Virginia Supreme Court: Blanket Felon Voting Order Unlawfully Suspends the Laws

Executive power appears to be on the march right now, so it’s great to see the Virginia Supreme Court standing up for the rule of law.
Last week the Virginia Supreme Court struck down an attempt by Terry McAuliffe, the governor of Virginia, to grant blanket restoration of voting rights to the more than 200,000 felons convicted under state law. The Virginia Supreme Court’s opinionobliterates Governor McAuliffe’s interpretation of Article V, Section 12 of the Virginia Constitution, holding that he illegally suspended the law and rejecting his claim to have found previously-undiscovered meaning in the clemency provision.
McAuliffe’s order was truly shocking in its scope. As the court points out, “the Executive Orders identify none of the 206,000 felons by name, and, to date, Governor McAuliffe has withheld the administration’s list of felons whose [voting] rights were restored under the Executive Orders.” (internal quotation omitted). And, as the New York Times has reported, the rosters of affected felons that were circulated to county officials included fugitives from justice, felons imprisoned in other states, and others who were not supposed to be covered. Oops.

A few passages deserve special attention.
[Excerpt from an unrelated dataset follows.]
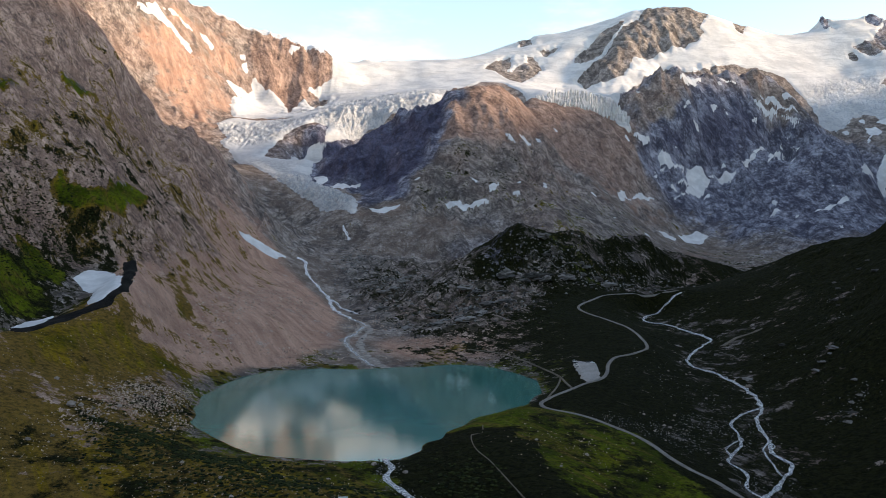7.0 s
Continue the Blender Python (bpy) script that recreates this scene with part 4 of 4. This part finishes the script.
# ---- road, paths, running water ----
def smooth_line(points, step):
    """A rounded line through points on the plan."""
    p = [np.array(q[:2], float) for q in points]
    p = [2 * p[0] - p[1]] + p + [2 * p[-1] - p[-2]]
    out = []
    for a, b, c, d in zip(p[:-3], p[1:-2], p[2:-1], p[3:]):
        n = max(2, int(np.linalg.norm(c - b) / step))
        for i in range(n):
            t = i / n
            out.append(0.5 * (2 * b + (c - a) * t + (2 * a - 5 * b + 4 * c - d) * t * t + (3 * b - a - 3 * c + d) * t**3))
    return np.array(out + [p[-2]])


def ribbon(points, width, lift, wander=0.0, seed=1, step=2.5, even=True, sway=None):
    """A strip that follows the land: points and quads of a band five points across, its outer edges in the ground."""
    line = smooth_line(points, step)
    ahead = np.gradient(line, axis=0)
    ahead /= np.linalg.norm(ahead, axis=1)[:, None] + 1e-9
    across = np.stack([ahead[:, 1], -ahead[:, 0]], 1)
    along = np.arange(len(line)) * step
    half = width / 2 * (1 + wander * waves(along, along * 0 + seed * 7.3, 16, seed) + wander * waves(along, along * 0 + seed * 3.1, 6, seed + 9))
    shift = (wander * width * 0.45 if sway is None else sway) * waves(along, along * 0 + seed * 5.7, 11, seed + 4)
    line = line + across * shift[:, None]
    z = surface(line[:, 0], line[:, 1])
    if even:
        z = np.convolve(np.pad(z, 4, "edge"), np.ones(9) / 9, "valid")
    rows = []
    for f, drop in ((-1.12, -2.2), (-1, 0), (0, 0.08), (1, 0), (1.12, -2.2)):
        xy = line + across * (half * f)[:, None]
        zz = z if even else surface(xy[:, 0], xy[:, 1])
        rows.append(np.column_stack([xy, zz + lift + drop]))
    return np.stack(rows, 1).reshape(-1, 3), grid_quads(len(line), 5)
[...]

One discusses the scope of McAuliffe’s unprecedented order, dryly noting the “uninterrupted disuse of governmental power” by literally every other Virginia governor:

Never before, however, have any of the prior 71 Virginia Governors issued a sua sponte clemency order of any kind, whether to restore civil rights or grant a pardon, to an entire class of unnamed felons without regard for the nature of the crimes or any other individual circumstances relevant to the request. What is more, we are aware of no point in the history of the Commonwealth that any Governor has even asserted the power to issue such an order.
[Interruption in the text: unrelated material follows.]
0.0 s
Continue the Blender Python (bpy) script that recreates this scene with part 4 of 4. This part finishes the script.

Next, the Court rejects McAuliffe’s attempt to discern previously-undiscovered meaning in the text of the Virginia Constitution:

Governor McAuliffe . . . argues that the literal text of Article V, Section 12 clearly shows that his 71 predecessors failed to appreciate the unlimited nature of their executive powers in such matters. From reading only the constitutional text, the Governor contends, we should conclude that it “plainly authorizes the group restoration of-rights at issue here.” He also sees in the same provision the implicit authority of a Virginia Governor to issue “blanket” class-based pardons and amnesties similar to those issued by U.S. Presidents.
We find this textual argument to be overstated at best. The assertion that a Virginia Governor has the power to grant blanket, group pardons is irreconcilable with the specific requirement in Article V, Section 12 that the Governor communicate to the General Assembly the “particulars of every case” and state his “reasons” for each pardon. This requirement implies a specificity and particularity wholly lacking in a blanket, group pardon of a host of unnamed and, to some extent, still unknown number of convicted felons.

Professor Philip Hamburger’s landmark book Is Administrative Law Unlawful? makes an appearance. Also notable are footnote 10, which rejects the Governor’s attempt to borrow executive power from the President of the United States, and the historical discussion of Virginia’s anti-suspension provision (pages 22-27).
As the Wall Street Journal aptly put it last week (paywall), “Mr. McAuliffe’s power grab was a cynical maneuver to pad Virginia’s Democratic voter rolls to assist Mrs. [Hillary] Clinton. His willingness to violate the state’s history, constitution and separation of powers for a partisan end deserved the legal rebuke it has now received.”
This decision won’t be the end of the issue – McAuliffe has declared his intention to try again – but it’s a small victory in what may turn out to be one of the most significant battles in Virginia’s recent legal history.